Hey mate, I feel you on this one—penalty shootouts can really twist your head into knots if you let them. I’ve been down that rabbit hole myself, crunching numbers and overthinking every little detail until it’s more stress than sport. Thing is, you’re not wrong to look at the stats—goalkeeper saves, shooter tendencies, all that jazz can give you an edge—but there’s a line where it stops being useful and starts eating into the fun. From a money management angle, which is where I usually chime in, I’d say it’s less about nailing every prediction and more about keeping your bankroll steady so you can ride out the chaos. Shootouts are wild, no doubt, and yeah, they’ve got a coin-toss vibe sometimes, but that’s part of what makes them a rush.

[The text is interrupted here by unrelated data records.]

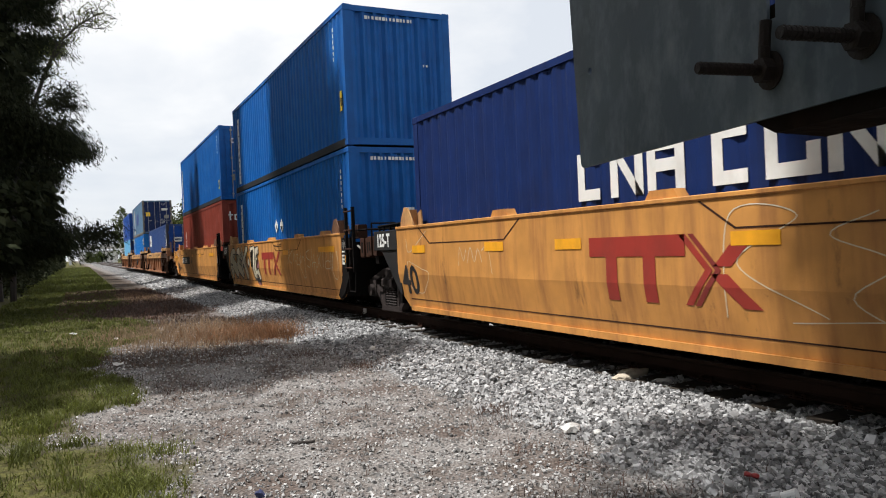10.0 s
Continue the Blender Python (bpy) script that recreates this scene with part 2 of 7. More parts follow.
M["sky_blue"] = mat("light blue container paint", (0.1224, 0.3876, 0.6324), 0.5, dirt=(0.07, 0.22, 0.40), dirt_amt=0.5, streak=True, bump=0.03, fade=0.2, rust=0.3, spec=0.2)
M["rail_dark"] = mat("charcoal rail paint", (0.022, 0.023, 0.027), 0.7, dirt=(0.07, 0.06, 0.05), dirt_amt=0.5, bump=0.04, spec=0.2)
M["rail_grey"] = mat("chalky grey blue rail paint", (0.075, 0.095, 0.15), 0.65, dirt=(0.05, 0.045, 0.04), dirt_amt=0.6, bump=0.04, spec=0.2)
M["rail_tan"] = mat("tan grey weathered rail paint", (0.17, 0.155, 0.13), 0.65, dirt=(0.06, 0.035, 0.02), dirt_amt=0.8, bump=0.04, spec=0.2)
M["chalk"] = mat("pale peeled paint", (0.46, 0.46, 0.41), 0.7, var=0.25, scale=9, dirt=(0.2, 0.21, 0.2), dirt_amt=0.6, streak=True)
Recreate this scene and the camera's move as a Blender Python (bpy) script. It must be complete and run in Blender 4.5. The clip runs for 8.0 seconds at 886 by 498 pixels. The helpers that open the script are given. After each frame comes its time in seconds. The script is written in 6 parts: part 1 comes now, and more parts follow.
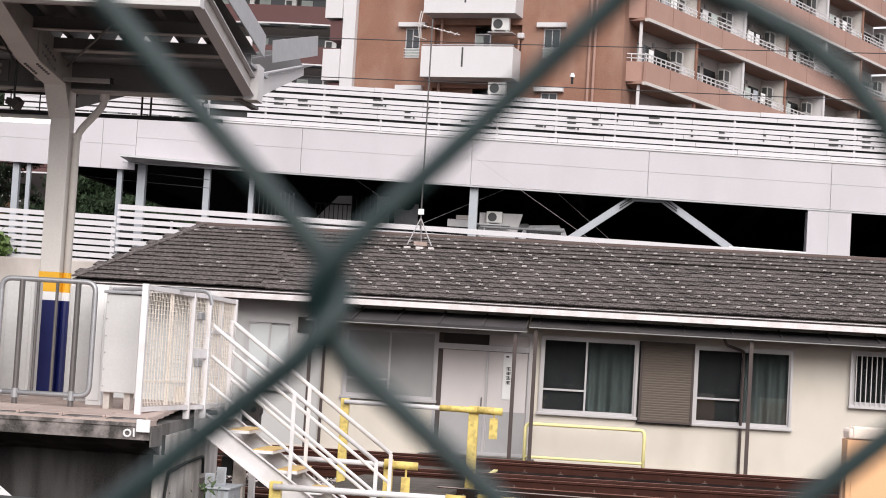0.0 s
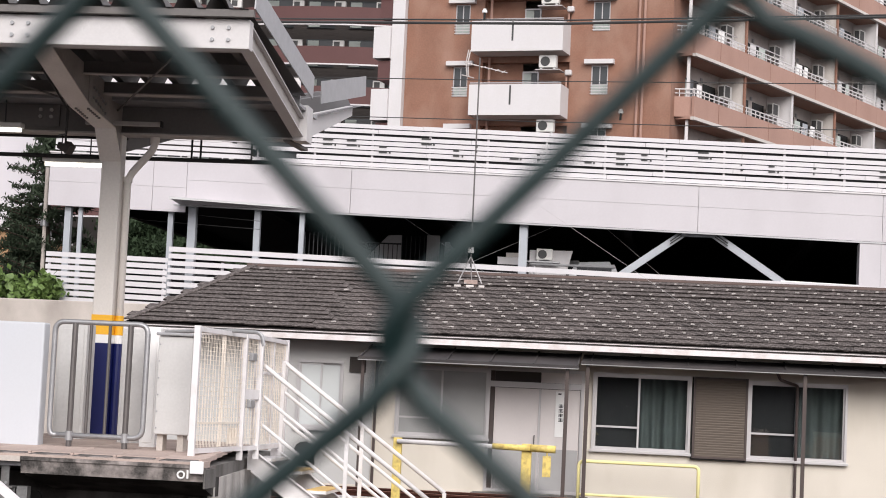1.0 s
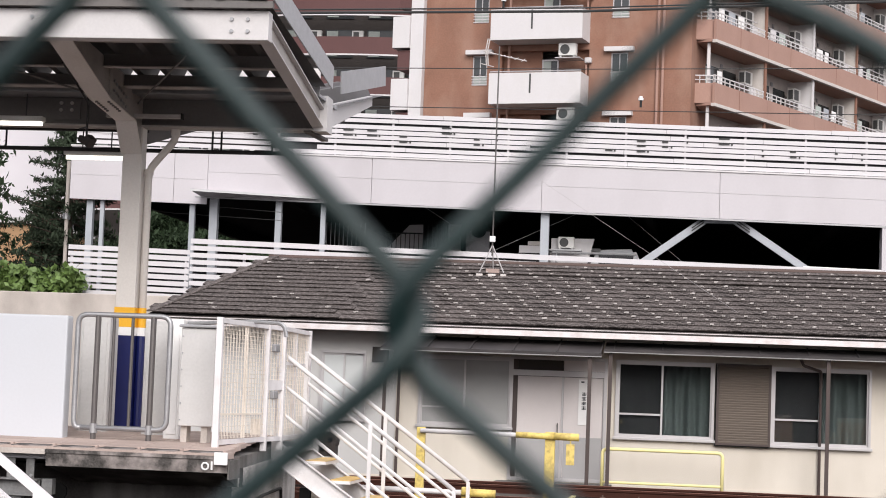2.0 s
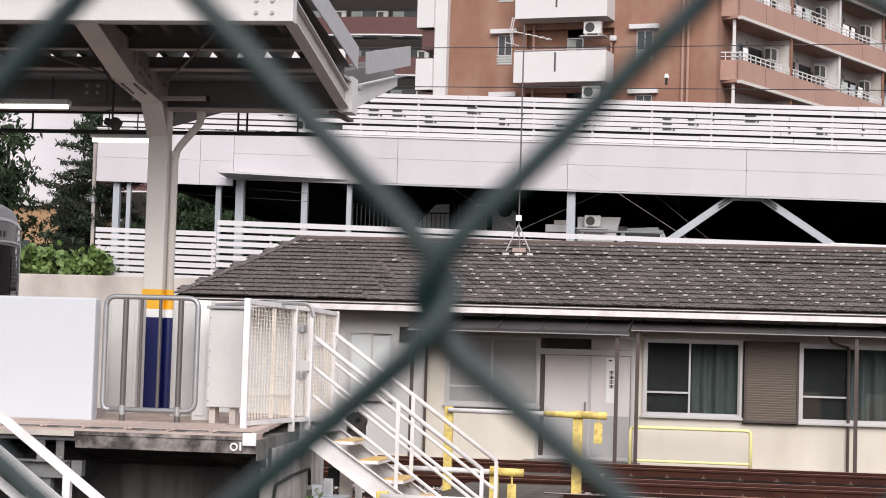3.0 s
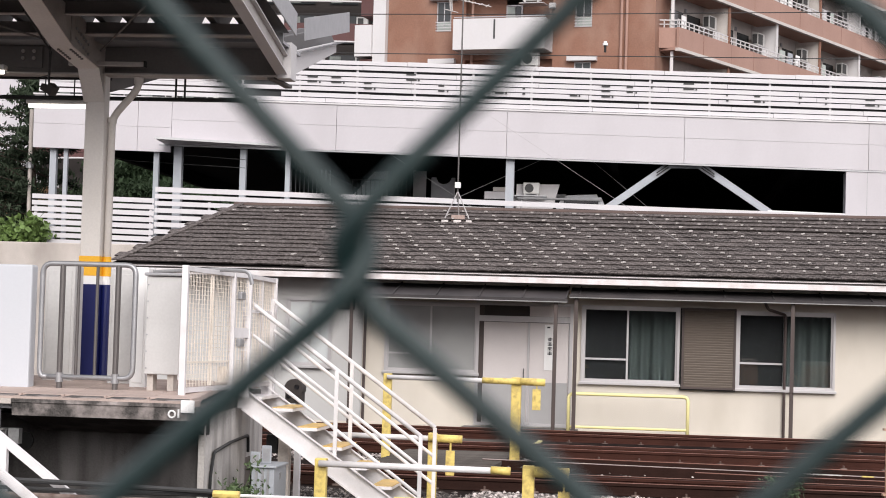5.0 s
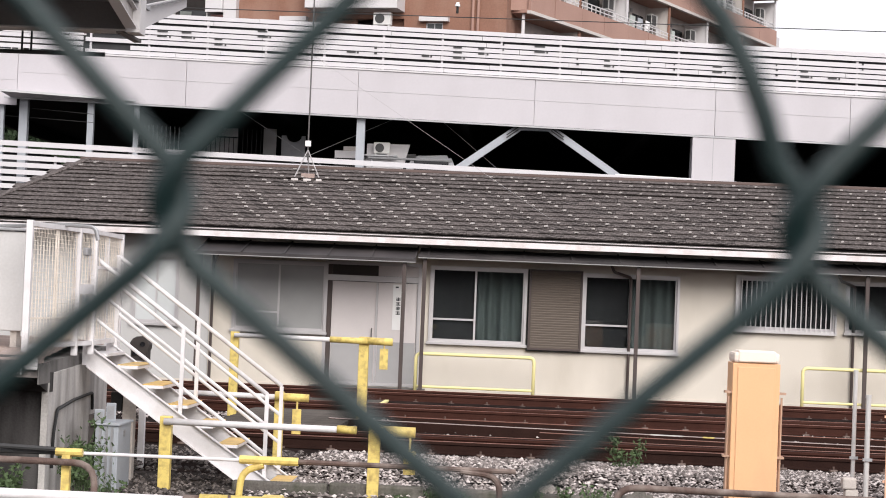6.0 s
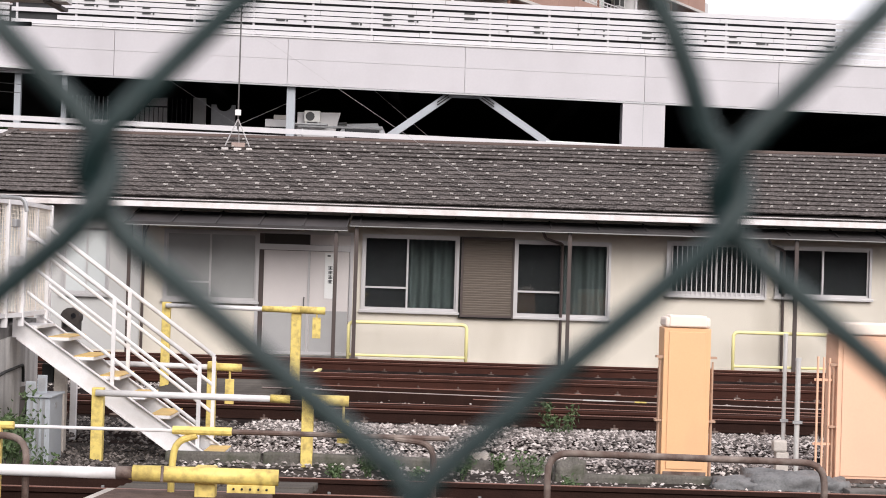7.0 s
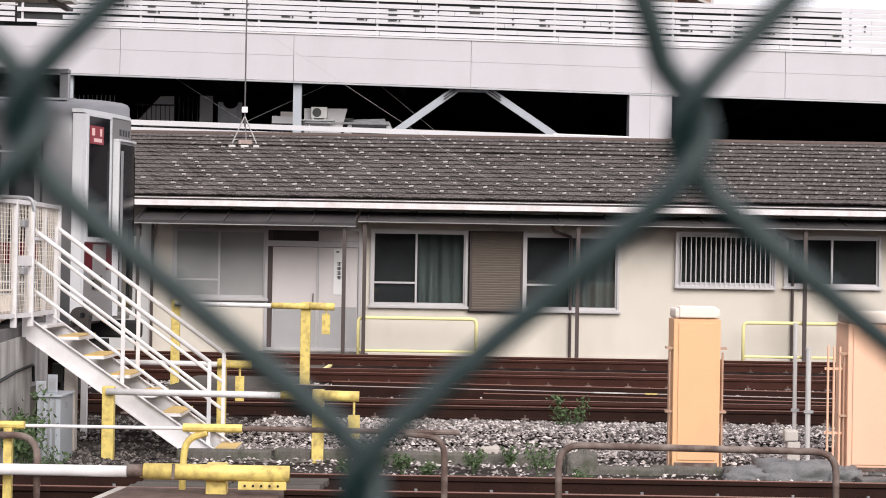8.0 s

What I’ve found works is setting some ground rules before you even start. Take your betting pot—whatever you’re comfy with—and split it up. Say, keep 70% for your bread-and-butter match bets where you’ve got more control, and then carve out maybe 20% for those high-stakes, heart-pounding shootout calls. The last 10%? That’s your buffer, your safety net, so you’re not sweating every miss. This way, you’re not dumping everything into a single moment of madness, and you can still enjoy the thrill without feeling like you’re one bad kick away from a meltdown. If you’re tracking stats like a hawk, maybe dial it back to just one or two key ones—keeper form, say, or how the team’s been under pressure lately—and let the rest go. Keeps it simple, keeps it sane.
I get the frustration, though—when it stops being a good time, that’s when you know something’s off. For me, it’s about pacing. Don’t let those shootouts hog all your energy or your cash. Treat them like a side gig to your main game, and if they hit, great, you’ve got a story to tell. If they don’t, your bankroll’s still intact, and you’re not cursing yourself for overanalyzing some striker’s left-foot percentage from three years ago. Anyone else got a trick for keeping these bets from turning into a full-time job? I’m all ears—shootouts are a beast, but they shouldn’t be the boss of you.